Could the lines from the one with "Continue the Blender" through the end of the listing be restated exactly, with nothing else included?

Start Dataset excerpt

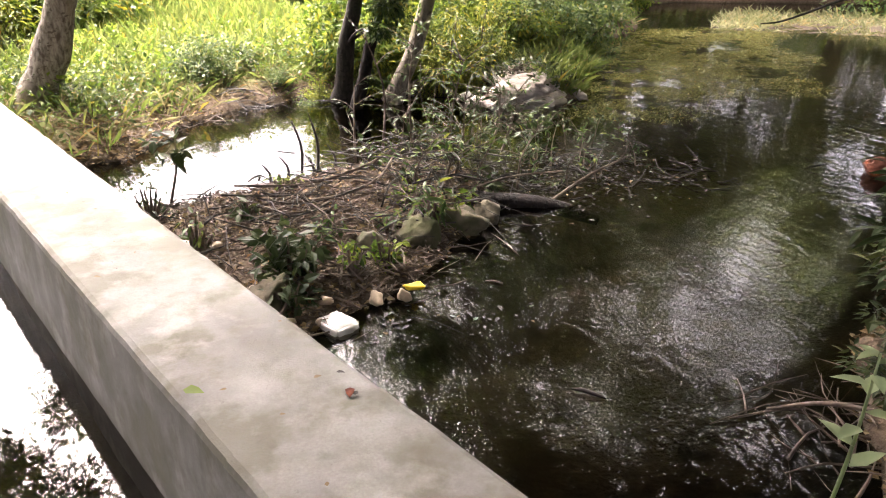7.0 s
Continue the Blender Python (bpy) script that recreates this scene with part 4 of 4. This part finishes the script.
rock("rock", (3.12, 10.6, 0.13), (0.78, 0.55, 0.20), ROCK_WHITE, "broad pale weathered boulder mound in the stream", seed=1, detail=5, facets=5)
for i, (x, y, s) in enumerate(((2.5, 10.35, 0.13), (2.62, 10.12, 0.10), (3.05, 10.05, 0.12), (3.4, 10.12, 0.10), (3.75, 10.3, 0.13), (2.45, 10.6, 0.11), (3.25, 10.0, 0.07), (2.75, 10.02, 0.07))):
    rock("rock", (x, y, 0.03), (s * 1.3, s, s * 0.7), ROCK_WHITE, "small pale rock at the foot of the boulder mound", "rocks round the mound", 60 + i)
rock("rock", (2.85, 10.2, 0.04), (0.28, 0.16, 0.09), ROCK_WHITE, "low pale rock at the water's edge", seed=3)
rock("stone_block", (0.23, 5.58, 0.005), (0.12, 0.095, 0.045), STONE_WHITE, "flat white squared stone in shallow water", seed=4, box=1.0, category="stone")
rock("stone", (0.47, 5.76, 0.04), (0.055, 0.045, 0.045), STONE_TAN, "small tan stone at the waterline", "stones on the debris bank", 6, category="stone")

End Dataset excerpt

Exercise response:
Continue the Blender Python (bpy) script that recreates this scene with part 4 of 4. This part finishes the script.
rock("rock", (3.12, 10.6, 0.13), (0.78, 0.55, 0.20), ROCK_WHITE, "broad pale weathered boulder mound in the stream", seed=1, detail=5, facets=5)
for i, (x, y, s) in enumerate(((2.5, 10.35, 0.13), (2.62, 10.12, 0.10), (3.05, 10.05, 0.12), (3.4, 10.12, 0.10), (3.75, 10.3, 0.13), (2.45, 10.6, 0.11), (3.25, 10.0, 0.07), (2.75, 10.02, 0.07))):
    rock("rock", (x, y, 0.03), (s * 1.3, s, s * 0.7), ROCK_WHITE, "small pale rock at the foot of the boulder mound", "rocks round the mound", 60 + i)
rock("rock", (2.85, 10.2, 0.04), (0.28, 0.16, 0.09), ROCK_WHITE, "low pale rock at the water's edge", seed=3)
rock("stone_block", (0.23, 5.58, 0.005), (0.12, 0.095, 0.045), STONE_WHITE, "flat white squared stone in shallow water", seed=4, box=1.0, category="stone")
rock("stone", (0.47, 5.76, 0.04), (0.055, 0.045, 0.045), STONE_TAN, "small tan stone at the waterline", "stones on the debris bank", 6, category="stone")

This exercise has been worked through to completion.